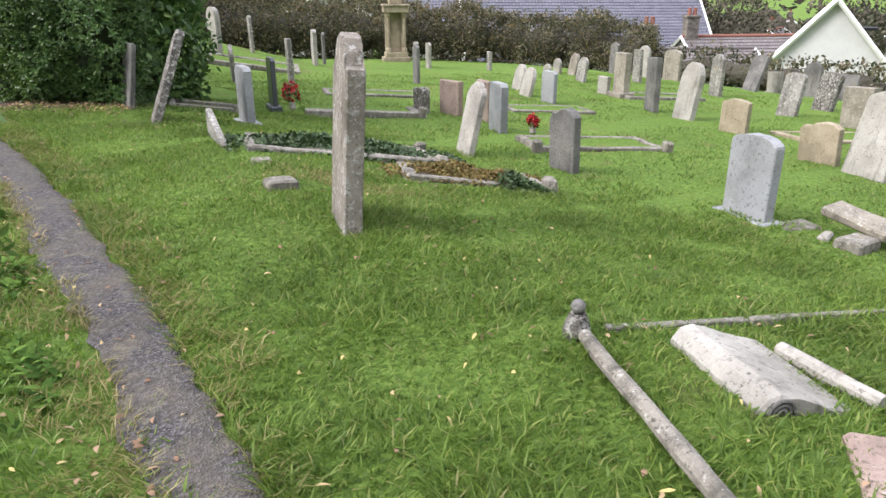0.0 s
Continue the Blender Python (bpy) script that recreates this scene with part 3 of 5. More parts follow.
    for n, d0, d1, s0, s1, pw in ((1500, -.75, -1.35, 17.5, 21.5, 1.0), (3200, -.28, -1.25, 21.5, 26, 1.0), (500, -.15, -.5, 17, 27, 1.0), (420, .13, .45, 7, 33, 1), (380, -.1, -3.5, 5.5, 16, 1), (130, -.16, .16, 6, 32, 1), (170, .3, 1.6, 5, 12, 1)):
        x, y = scatter(n, d0, d1, s0, s1, pw)
        xs.append(x), ys.append(y)
    xs.append(rng.uniform(-6.3, -4.2, 900)), ys.append(rng.normal(9.35, .22, 900))
    x, y = np.concatenate(xs), np.concatenate(ys)
    n = len(x)
    p = np.stack([x, y, ground(x, y) + hummocks(x, y, path_frame(x, y)[0]) + rng.uniform(.02, .045, n)], 1)
    a = rng.uniform(0, 6.283, n)
    ax = np.stack([np.cos(a), np.sin(a), rng.normal(0, .25, n)], 1)
    v, t = leaf_arrays(p, ax, np.array([0, 0, 1.0]) + rng.normal(0, .4, (n, 3)), rng.uniform(.022, .058, n), rng.uniform(.010, .023, n), .2, .25)
    tagged(new("fallen_leaves", tri_mesh("fallen_leaves", v, t, DEAD_LEAF)), "scattered yellow and brown fallen leaves", "leaves", "", "stuff")


build_ground()
build_path()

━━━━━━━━

> [Given exercise]:
Would you return the data exactly as written, without the pictures?

> [Full solution]:
0.0 s
Continue the Blender Python (bpy) script that recreates this scene with part 3 of 5. More parts follow.
    for n, d0, d1, s0, s1, pw in ((1500, -.75, -1.35, 17.5, 21.5, 1.0), (3200, -.28, -1.25, 21.5, 26, 1.0), (500, -.15, -.5, 17, 27, 1.0), (420, .13, .45, 7, 33, 1), (380, -.1, -3.5, 5.5, 16, 1), (130, -.16, .16, 6, 32, 1), (170, .3, 1.6, 5, 12, 1)):
        x, y = scatter(n, d0, d1, s0, s1, pw)
        xs.append(x), ys.append(y)
    xs.append(rng.uniform(-6.3, -4.2, 900)), ys.append(rng.normal(9.35, .22, 900))
    x, y = np.concatenate(xs), np.concatenate(ys)
    n = len(x)
    p = np.stack([x, y, ground(x, y) + hummocks(x, y, path_frame(x, y)[0]) + rng.uniform(.02, .045, n)], 1)
    a = rng.uniform(0, 6.283, n)
    ax = np.stack([np.cos(a), np.sin(a), rng.normal(0, .25, n)], 1)
    v, t = leaf_arrays(p, ax, np.array([0, 0, 1.0]) + rng.normal(0, .4, (n, 3)), rng.uniform(.022, .058, n), rng.uniform(.010, .023, n), .2, .25)
    tagged(new("fallen_leaves", tri_mesh("fallen_leaves", v, t, DEAD_LEAF)), "scattered yellow and brown fallen leaves", "leaves", "", "stuff")


build_ground()
build_path()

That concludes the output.